Hal yang sama sering dinikmati para ekonom pejabat tinggi di Indonesia yang tanpa kejelasan asal usul dan juntrungannya tiba tiba di nobatkan dengan predikat-predikat “ini-itu” terbaik se Asia atau Asean dll.
Praktek-praktek seperti ini biasanya tidak gratis dan sebagai bagian dari “take n give” pemerintah dengan pasar atau pelaku pasar. Dan ini bisa terjadi bila penguasa terlalu dekat atau mesra dengan pelaku pasar.
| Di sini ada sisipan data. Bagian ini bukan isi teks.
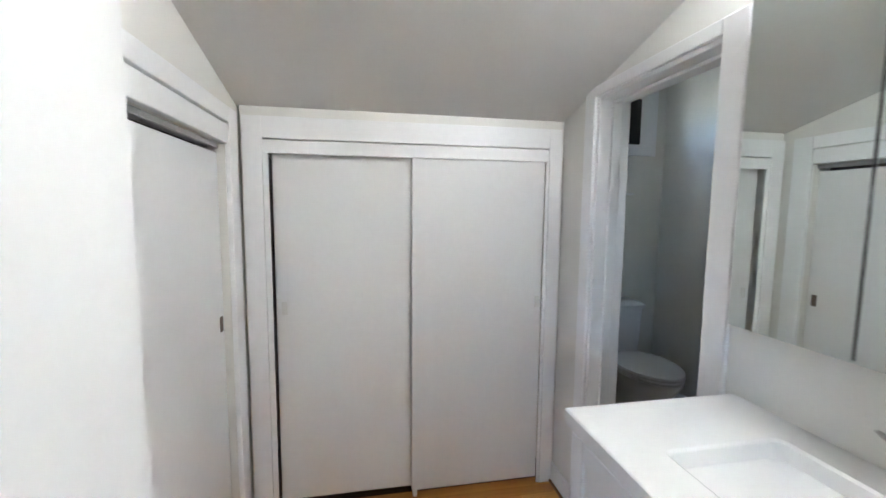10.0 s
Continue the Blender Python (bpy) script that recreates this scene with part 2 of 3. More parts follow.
WA = ((-2.655, -1.775), (-1.668, -0.745))
WB = ((-3.266, -2.400), (-2.290, -1.400))
paint = "off-white painted plaster wall with a plain baseboard"
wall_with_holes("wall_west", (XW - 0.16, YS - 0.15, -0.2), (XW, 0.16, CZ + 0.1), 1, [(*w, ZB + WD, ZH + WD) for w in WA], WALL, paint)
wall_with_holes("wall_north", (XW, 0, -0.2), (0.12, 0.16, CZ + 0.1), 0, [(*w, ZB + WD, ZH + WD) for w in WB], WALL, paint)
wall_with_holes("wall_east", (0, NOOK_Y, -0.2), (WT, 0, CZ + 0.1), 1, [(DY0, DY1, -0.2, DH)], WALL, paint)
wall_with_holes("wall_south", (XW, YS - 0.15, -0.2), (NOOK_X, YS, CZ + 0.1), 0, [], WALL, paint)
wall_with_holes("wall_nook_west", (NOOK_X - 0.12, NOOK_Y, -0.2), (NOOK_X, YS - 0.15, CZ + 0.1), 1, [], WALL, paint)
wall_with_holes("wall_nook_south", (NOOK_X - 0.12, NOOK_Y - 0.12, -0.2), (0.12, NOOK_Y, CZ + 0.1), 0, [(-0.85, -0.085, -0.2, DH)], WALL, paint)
struct("ceiling", bx(box((XW, NOOK_Y, CZ), (0, 0, CZ + 0.1)), (XW - 0.1, NOOK_Y - 0.1, CZ + 0.11), (0.12, 0.1, CZ + 0.13)), CEIL, "flat white painted bedroom ceiling, slightly uneven", "ceiling")

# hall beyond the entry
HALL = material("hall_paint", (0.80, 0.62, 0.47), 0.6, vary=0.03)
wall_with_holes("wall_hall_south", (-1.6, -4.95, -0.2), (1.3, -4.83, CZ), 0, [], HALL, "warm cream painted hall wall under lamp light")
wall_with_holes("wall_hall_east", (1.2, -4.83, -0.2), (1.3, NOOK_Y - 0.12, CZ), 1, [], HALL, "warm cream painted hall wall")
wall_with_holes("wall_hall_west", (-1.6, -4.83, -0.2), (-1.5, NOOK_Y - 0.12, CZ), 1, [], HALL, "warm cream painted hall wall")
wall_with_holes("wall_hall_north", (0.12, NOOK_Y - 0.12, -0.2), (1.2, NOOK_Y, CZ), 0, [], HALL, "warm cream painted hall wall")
struct("ceiling_hall", box((-1.6, -4.95, CZ), (1.3, NOOK_Y - 0.12, CZ + 0.1)), CEIL, "white hall ceiling", "ceiling")
lamp = bpy.data.lights.new("hall_lamp", "POINT")
lamp.energy, lamp.color, lamp.shadow_soft_size = HALL_WATTS, (1.0, 0.62, 0.34), 0.08
new("hall_lamp", lamp).location = (0.75, -4.5, 2.2)

# dressing area and toilet room
TX0, TX1, TH = 1.130, 1.713, 1.792           # toilet doorway in the dressing area's south wall
TYS, TXE = -3.36, 2.84
OX0, OX1 = 0.55, 1.84                       # opening of the north closet
HZ = 1.580                                  # closet door height
wall_with_holes("wall_dressing_north", (WT, BYN, -0.2), (BX - 0.045, BYN + 0.10, 2.6), 0, [(OX0, OX1, -0.2, HZ)], BATH, "white painted wall with a sliding closet")
wall_with_holes("wall_dressing_end", (BX, BYS - 0.12, -0.2), (BX + 0.10, BYN - 0.012, 2.1), 1, [(-2.115, -0.795, -0.2, HZ)], BATH, "white low wall with a sliding closet")
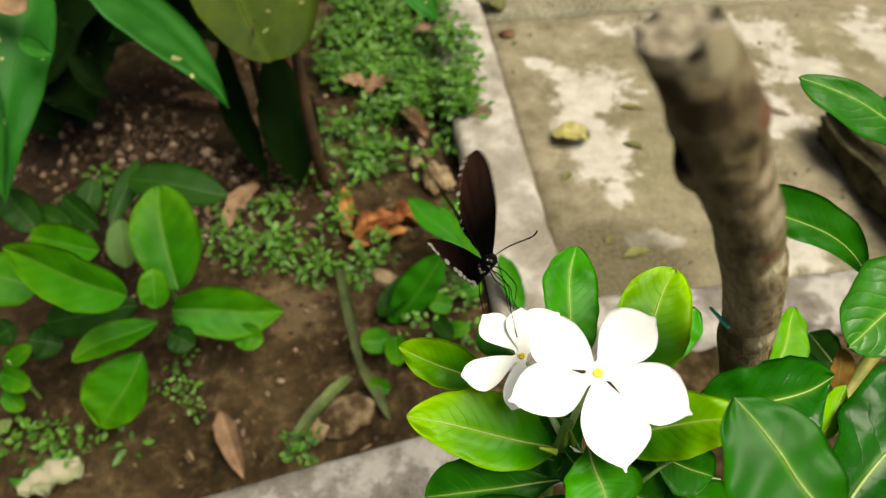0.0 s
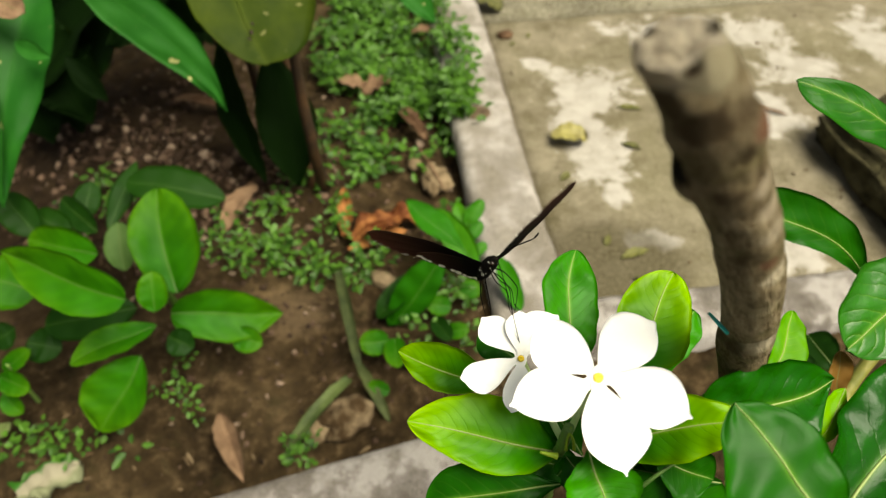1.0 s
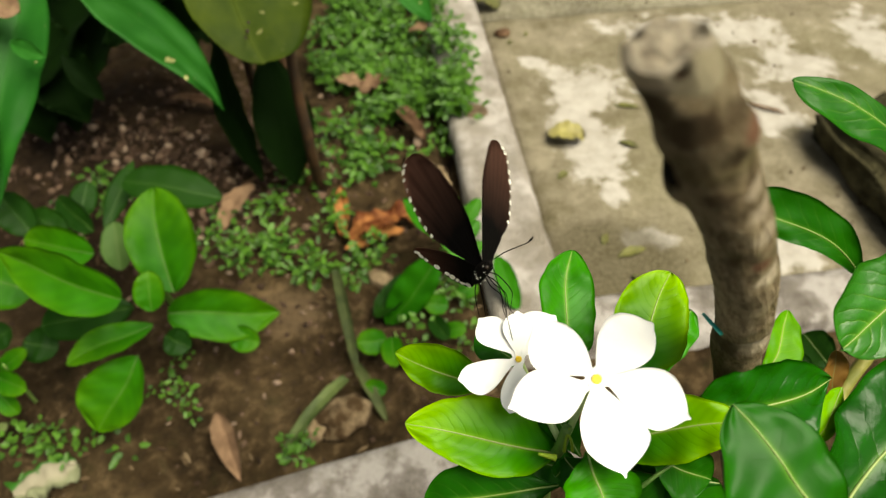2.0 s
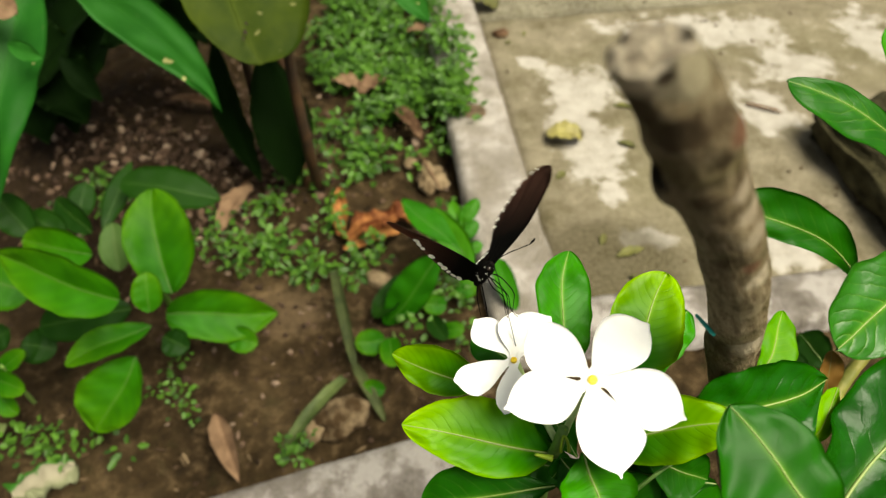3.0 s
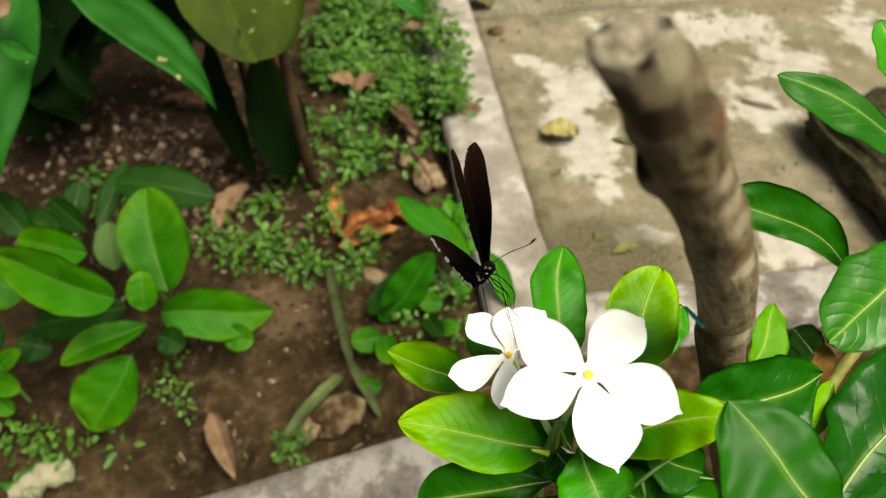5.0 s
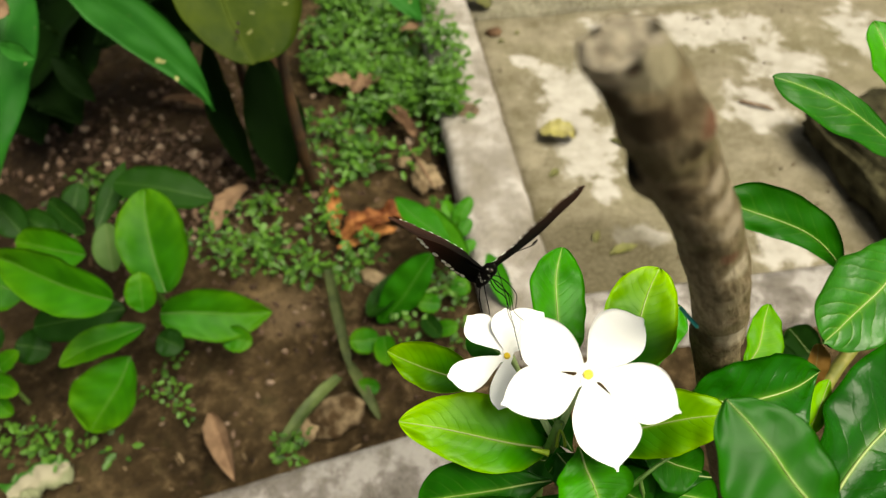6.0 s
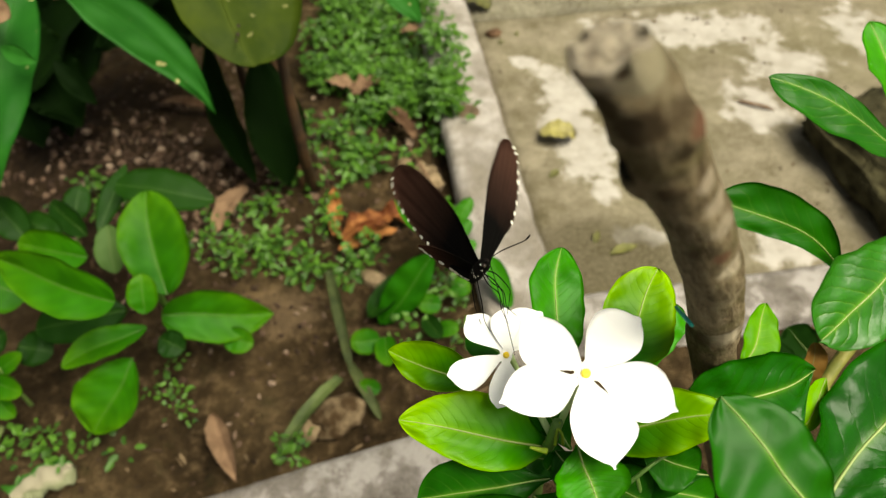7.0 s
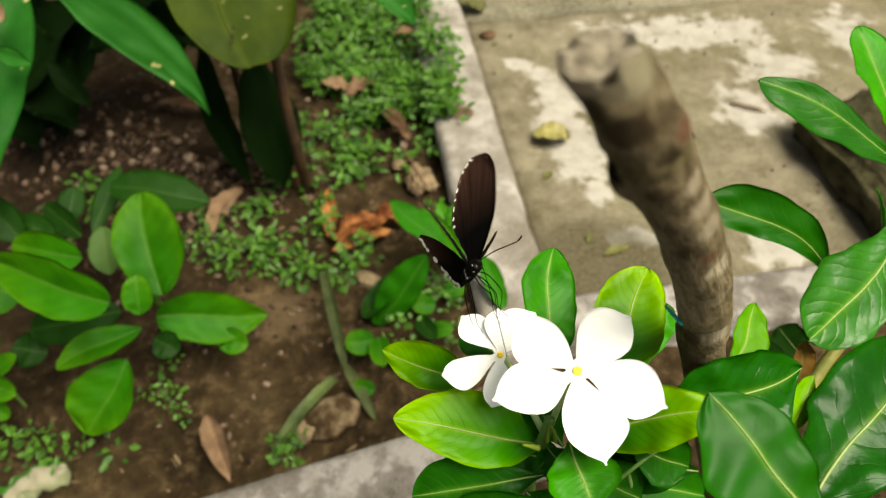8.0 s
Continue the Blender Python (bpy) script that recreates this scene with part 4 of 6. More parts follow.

Dilain pihak, bila tiba tiba terjadi kesalah pahaman atau benturan kepentingan, bisa menimbulkan luka yang mendalam.
Jadi kata kuncinya adalah kedua belah pihak harus selalu menjaga jarak yang pas, tidak terlalu dekat atau mesra, agar tidak mudah selingkuh.
Kesimpulannya adalah telah terjadi understanding gap antara Kemenkeu dan JPM sebab yang pertama lebih menitik beratkan pada keadaan masa lalu dan hari ini (prestasi), sedangkan yang kedua (JPM) lebih menitik beratkan pada masa depan untuk tujuan investasi.
Kemenkeu yang selama ini nampaknya merasa telah menjalin hubungan mesra dengan JPM sebagai partner, tiba tiba merasa di khianati justru di saat saat yang sulit khususnya dalam hal rencana penerbitan surat utang negara.
Kemenkeu “gagal” melihat bahwa JPM selama ini sebenarnya telah menjalankan dwifungsi sebagai researcher sekaligus pemain di pasar modal. Saya rasa, selama ini keduanya lupa menjaga jarak yang pas.
Kini kemesraan itu telah berlalu. Saran saya, pemerintah harus tetap berbuat yamg terbaik dan tidak lagi mengandalkan “propaganda” pelaku pasar.